September 10 is the peak of hurricane season, here’s what that means for today
The western United States is engulfed in flames and now the Southeast is heading into the worst part of hurricane season. What a year. Statistically, September 10 every year sees peak hurricane activity in the Northern Atlantic Ocean and forecasters are currently eyeing seven different seven systems in the Atlantic basin.
September 10th is a significant date on the meteorological calendar as it’s when it’s most likely there’s a tropical storm or hurricane brewing. “(September 10th is) just a day more likely that there is something out there anywhere,” Spectrum News Chief Meteorologist Mike Clay said. “It doesn’t mean it is the most intense or the biggest threat or anything like that.” According to the National Hurricane Center and meteorologists at local NBC affiliate WESH 2, there are seven systems currently being monitored, so this year’s September 10th forecast is proving to hold true to previous years patterns. The good news is that the Atlantic Ocean is huge and many of these tropical storms won’t significantly impact us stateside.
Today is September 10 – generally considered to be the climatological peak of the Atlantic #hurricane season. In the satellite era (since 1966), ~75% of Atlantic seasons have had >=1 named storm and ~50% of seasons have had >=1 hurricane active on September 10. pic.twitter.com/9kzFArPVpu
— Philip Klotzbach (@philklotzbach) September 10, 2020
Per WESH 2, a new disturbance a couple hundred miles northeast of the Bahamas has a 30% chance of developing into a depression or storm over the next five days and could impact Florida, likely increasing humidity and rainfall in the area. Another area of low pressure is causing some shower and thunderstorm activity off the coast of North Carolina and is forecasted to move inland, though it shouldn’t cause significant disturbances.
In addition to #Paulette and #Rene, the National #Hurricane Center is monitoring four additional areas for tropical cyclone formation in the Atlantic in the next 5 days. Tomorrow, September 10, is the climatological peak of the Atlantic hurricane season. pic.twitter.com/8LcN6d5AJo
— Philip Klotzbach (@philklotzbach) September 9, 2020
There are a couple named storms and disturbances out in the ocean that will likely avoid the U.S. or any landfall, but Tropical Storm Paulette formed Monday, as did Tropical Storm Rene. Both should avoid landfall before eventually turning Northwest. Another area of low pressure developed over the northeastern Gulf of Mexico but is expected to stay in the Gulf. There’s also a system moving off the coast of Africa in the coming days and a tropical depression is likely to form.

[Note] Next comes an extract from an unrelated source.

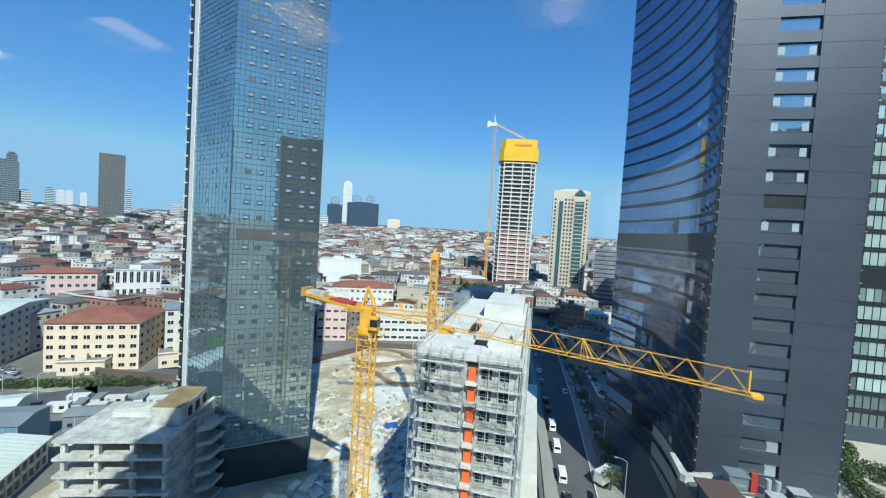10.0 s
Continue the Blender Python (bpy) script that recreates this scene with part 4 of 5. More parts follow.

Though the states are likely “safe” from any major storm activity — it’s a lot of activity in the Atlantic. Philip Klotzbach, a meteorologist at Colorado State University who specializes in Atlantic basin seasonal hurricane forecasts tweeted that Tropical Storm Paulette and Rene would be the 6th & 7th hurricanes of the 2020 Atlantic hurricane season and there have only been three other years since 1966 where we’ve seen seven or more hurricanes before September 14. Those years were 1995, 2005, 2012, and now potentially 2020. Hurricane season is expected to slow down until it runs its course around November 1.